* Written instruction
Quote the entries below from the line with "ob = bpy.data.objects.new(name, data)" through the line with "ob[key] = value", both ends included, and only those lines.

** begin Materials provided **

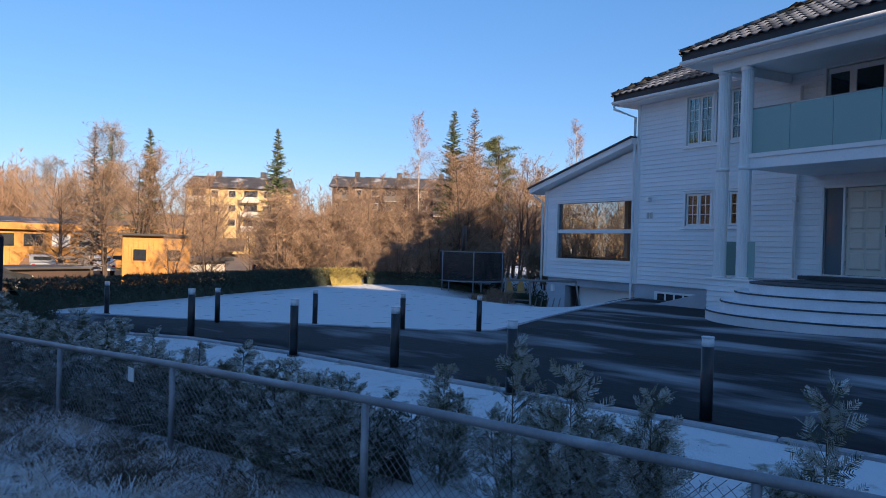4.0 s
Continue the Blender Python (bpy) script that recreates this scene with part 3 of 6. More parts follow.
def column(u, v):
    c = part("column", bmesh.new(), M["trim"], porch, "white fluted wooden column")
    c.matrix_basis = pose(u, v, 0)

    def shaft(z0, z1, r):
        bm = bmesh.new()
        k = 48
        ra = [r - (0.010 if i % 3 == 0 else 0) for i in range(k)]
        va = [bm.verts.new((ra[i] * math.cos(2 * math.pi * i / k), ra[i] * math.sin(2 * math.pi * i / k), z0)) for i in range(k)]
        vb = [bm.verts.new((ra[i] * math.cos(2 * math.pi * i / k), ra[i] * math.sin(2 * math.pi * i / k), z1)) for i in range(k)]
        for i in range(k):
            bm.faces.new((va[i], va[(i + 1) % k], vb[(i + 1) % k], vb[i]))
        return bm

    def ring(z0, z1, r):
        bm = bmesh.new()
        return tube(bm, [(0, 0, z0), (0, 0, z1)], r, 24)

    part("lower_shaft", shaft(0.93, 3.60, 0.155), M["trim"], c)
    part("upper_shaft", shaft(3.60, 6.05, 0.150), M["trim"], c)
    part("base_ring", ring(0.89, 0.95, 0.175), M["trim"], c)
    part("middle_ring", ring(3.58, 3.68, 0.165), M["trim"], c)
    part("capital", ring(6.02, 6.12, 0.165), M["trim"], c)


for u in (3.29, 2.60, -2.10, -2.80):
    column(u, PV)
# balcony between the inner columns
bm = bmesh.new()
box(bm, -2.04, 2.42, PV - 0.02, -0.03, 3.60, 3.95, 0.01)
part("balcony_deck", bm, M["white"], porch)
bm = bmesh.new()
box(bm, -2.08, 2.46, PV - 0.06, PV - 0.02, 3.86, 3.97, 0.006)
box(bm, 2.42, 2.46, PV - 0.02, -0.03, 3.86, 3.97, 0.006)
box(bm, -2.08, -2.04, PV - 0.02, -0.03, 3.86, 3.97, 0.006)
part("balcony_edge", bm, M["trim"], porch)
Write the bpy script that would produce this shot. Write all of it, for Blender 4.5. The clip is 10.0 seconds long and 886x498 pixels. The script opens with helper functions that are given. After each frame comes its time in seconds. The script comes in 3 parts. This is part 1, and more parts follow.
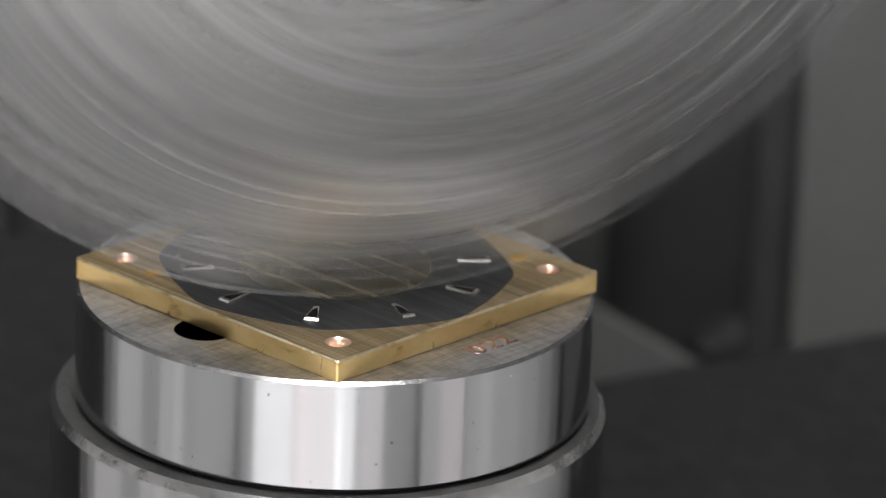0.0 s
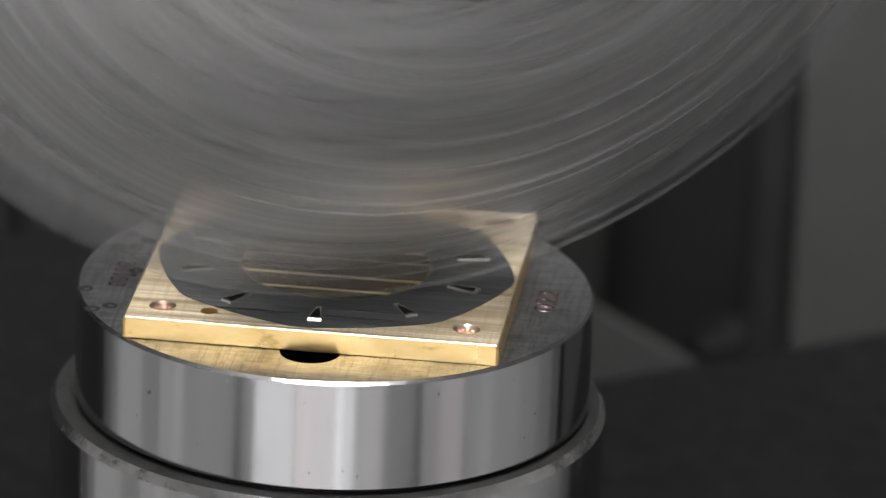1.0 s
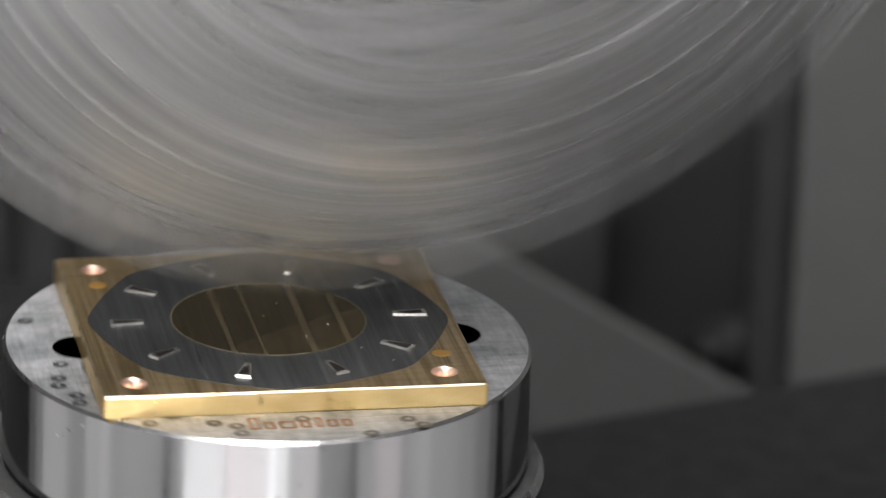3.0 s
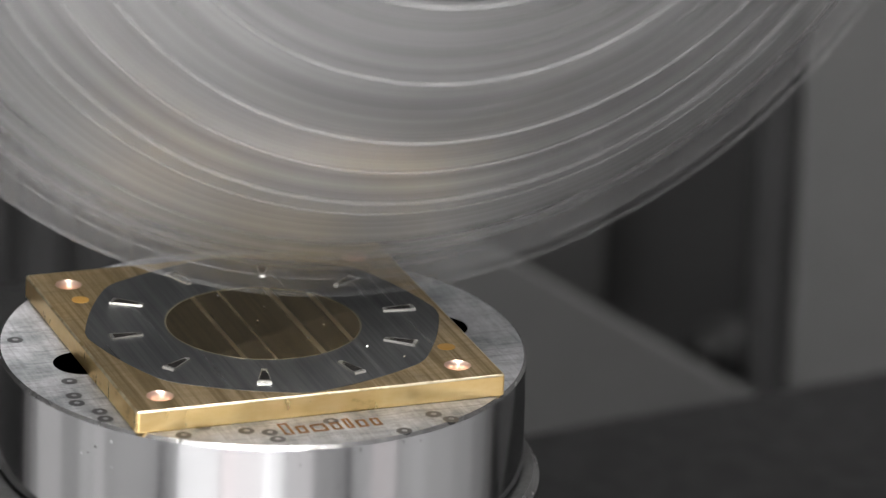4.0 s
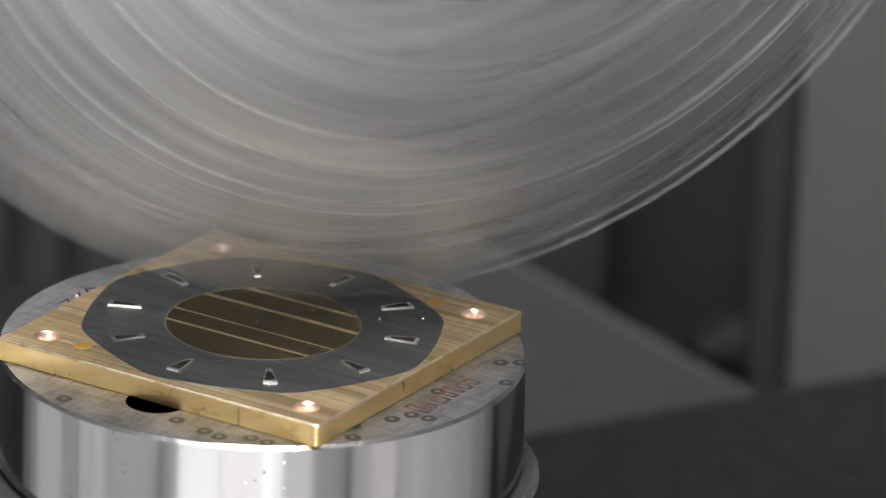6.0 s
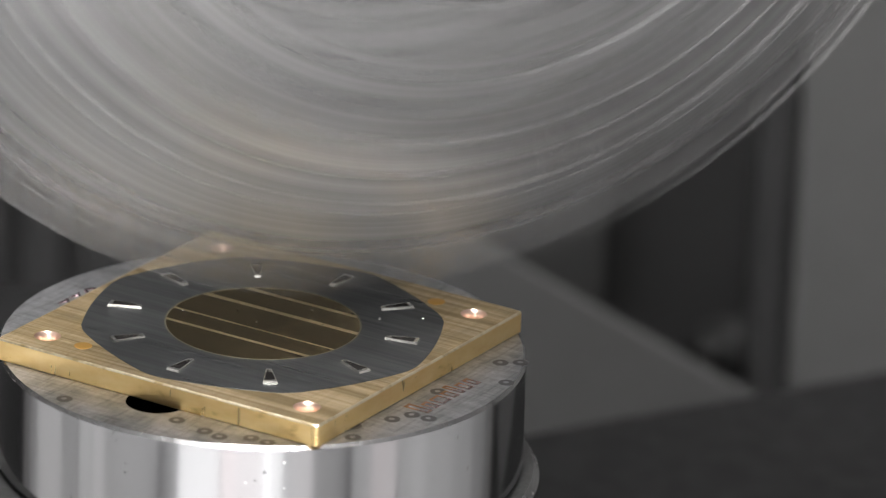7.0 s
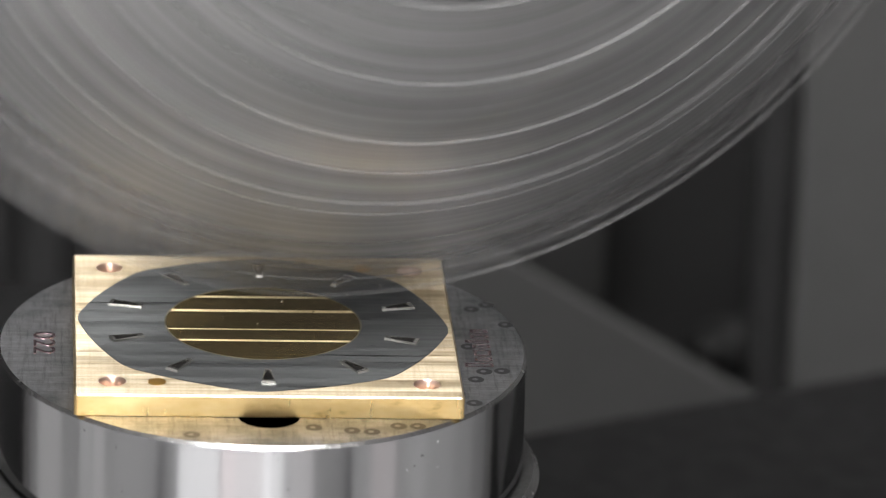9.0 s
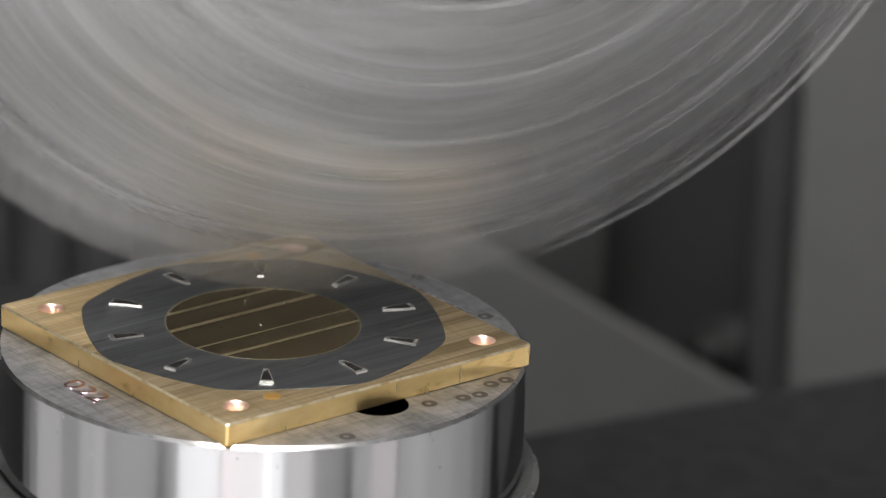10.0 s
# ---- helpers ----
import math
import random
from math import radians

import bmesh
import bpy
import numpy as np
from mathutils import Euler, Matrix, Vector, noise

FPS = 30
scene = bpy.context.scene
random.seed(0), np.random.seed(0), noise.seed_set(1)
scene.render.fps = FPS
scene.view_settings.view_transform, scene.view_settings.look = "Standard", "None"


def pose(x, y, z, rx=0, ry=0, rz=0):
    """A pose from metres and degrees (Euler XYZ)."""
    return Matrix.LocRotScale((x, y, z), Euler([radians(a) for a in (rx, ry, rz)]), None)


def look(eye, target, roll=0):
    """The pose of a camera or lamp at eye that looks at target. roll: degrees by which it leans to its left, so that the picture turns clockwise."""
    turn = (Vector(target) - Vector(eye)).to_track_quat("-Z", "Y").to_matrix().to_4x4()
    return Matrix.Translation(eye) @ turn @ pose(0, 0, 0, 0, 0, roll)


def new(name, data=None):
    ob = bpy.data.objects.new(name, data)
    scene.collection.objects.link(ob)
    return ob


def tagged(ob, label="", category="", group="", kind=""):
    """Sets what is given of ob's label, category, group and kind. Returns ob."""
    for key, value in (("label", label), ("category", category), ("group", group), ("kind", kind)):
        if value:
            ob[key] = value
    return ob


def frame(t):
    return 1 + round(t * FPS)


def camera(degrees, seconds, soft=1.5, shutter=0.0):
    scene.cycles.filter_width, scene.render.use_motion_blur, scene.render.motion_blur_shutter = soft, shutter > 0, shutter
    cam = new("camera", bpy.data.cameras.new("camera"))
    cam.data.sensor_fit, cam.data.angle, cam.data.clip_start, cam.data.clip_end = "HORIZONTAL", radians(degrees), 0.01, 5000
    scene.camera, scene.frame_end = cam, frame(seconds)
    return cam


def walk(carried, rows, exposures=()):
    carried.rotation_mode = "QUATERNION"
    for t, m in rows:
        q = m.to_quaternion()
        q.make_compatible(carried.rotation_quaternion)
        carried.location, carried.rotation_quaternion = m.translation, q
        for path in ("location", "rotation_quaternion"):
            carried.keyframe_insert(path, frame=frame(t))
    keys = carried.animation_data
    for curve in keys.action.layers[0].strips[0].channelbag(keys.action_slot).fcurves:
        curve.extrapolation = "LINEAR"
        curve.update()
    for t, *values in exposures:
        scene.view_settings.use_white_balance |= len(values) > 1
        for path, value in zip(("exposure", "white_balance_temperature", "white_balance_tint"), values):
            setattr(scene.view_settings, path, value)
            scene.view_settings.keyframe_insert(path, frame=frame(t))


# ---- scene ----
MM = 0.001


# ---- camera ----
EYE = Vector((18.639, -589.965, 233.26)) * MM
TILT = radians(20.799)
cam = camera(8.417, 10.0, soft=1.2, shutter=0.5)
shot = look(EYE, EYE + Vector((0, math.cos(TILT), -math.sin(TILT))), roll=2.207)
walk(cam, [(0.0, shot), (10.0, shot)],
     exposures=[(0.0, -0.15), (0.15, -0.15), (0.35, -0.44), (0.5, -0.54), (1.0, -0.7), (2.3, -0.7), (2.5, -0.62), (2.8, -0.35), (3.3, -0.05), (7.0, 0.0), (7.25, -0.28),
                (8.5, -0.3), (9.0, -0.4), (9.5, -0.2), (10.0, 0.0)])
cam.data.dof.use_dof = True
cam.data.dof.focus_distance = 0.628
cam.data.dof.aperture_fstop = 28.0

# ---- light ----
world = bpy.data.worlds.new("cabin_gloom")
world.use_nodes = True
world.node_tree.nodes["Background"].inputs[0].default_value = (0.53, 0.52, 0.52, 1)
world.node_tree.nodes["Background"].inputs[1].default_value = 0.05
scene.world = world


def area_lamp(name, place, target, sx, sy, watts, colour=(1, 1, 1)):
    data = bpy.data.lights.new(name, "AREA")
    data.shape, data.size, data.size_y, data.energy, data.color = "RECTANGLE", sx, sy, watts, colour
    ob = new(name, data)
    ob.matrix_world = look(place, target)
    return ob


CEILING_LAMP = Vector((0.0, -0.10, 0.545))
area_lamp("led_bar_light", CEILING_LAMP, CEILING_LAMP - Vector((0, 0, 1)), 0.16, 0.60, 9.0, (1.0, 0.985, 0.97))


# ---- materials ----
def material(name, base, rough=0.5, metal=0.0, alpha=1.0):
    m = bpy.data.materials.new(name)
    m.use_nodes = True
    b = m.node_tree.nodes["Principled BSDF"]
    b.inputs["Base Color"].default_value = (*base, 1)
    b.inputs["Roughness"].default_value = rough
    b.inputs["Metallic"].default_value = metal
    b.inputs["Alpha"].default_value = alpha
    return m, m.node_tree.nodes, m.node_tree.links, b


def coords(nodes, links, scale):
    tc = nodes.new("ShaderNodeTexCoord")
    mp = nodes.new("ShaderNodeMapping")
    mp.inputs["Scale"].default_value = scale
    links.new(tc.outputs["Object"], mp.inputs["Vector"])
    return mp.outputs["Vector"]


def noise_tex(nodes, links, vec, scale=1.0, detail=4.0, rough=0.6):
    n = nodes.new("ShaderNodeTexNoise")
    n.inputs["Scale"].default_value = scale
    n.inputs["Detail"].default_value = detail
    n.inputs["Roughness"].default_value = rough
    links.new(vec, n.inputs["Vector"])
    return n.outputs["Fac"]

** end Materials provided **

* Complete response
    ob = bpy.data.objects.new(name, data)
    scene.collection.objects.link(ob)
    return ob


def tagged(ob, label="", category="", group="", kind=""):
    """Sets what is given of ob's label, category, group and kind. Returns ob."""
    for key, value in (("label", label), ("category", category), ("group", group), ("kind", kind)):
        if value:
            ob[key] = value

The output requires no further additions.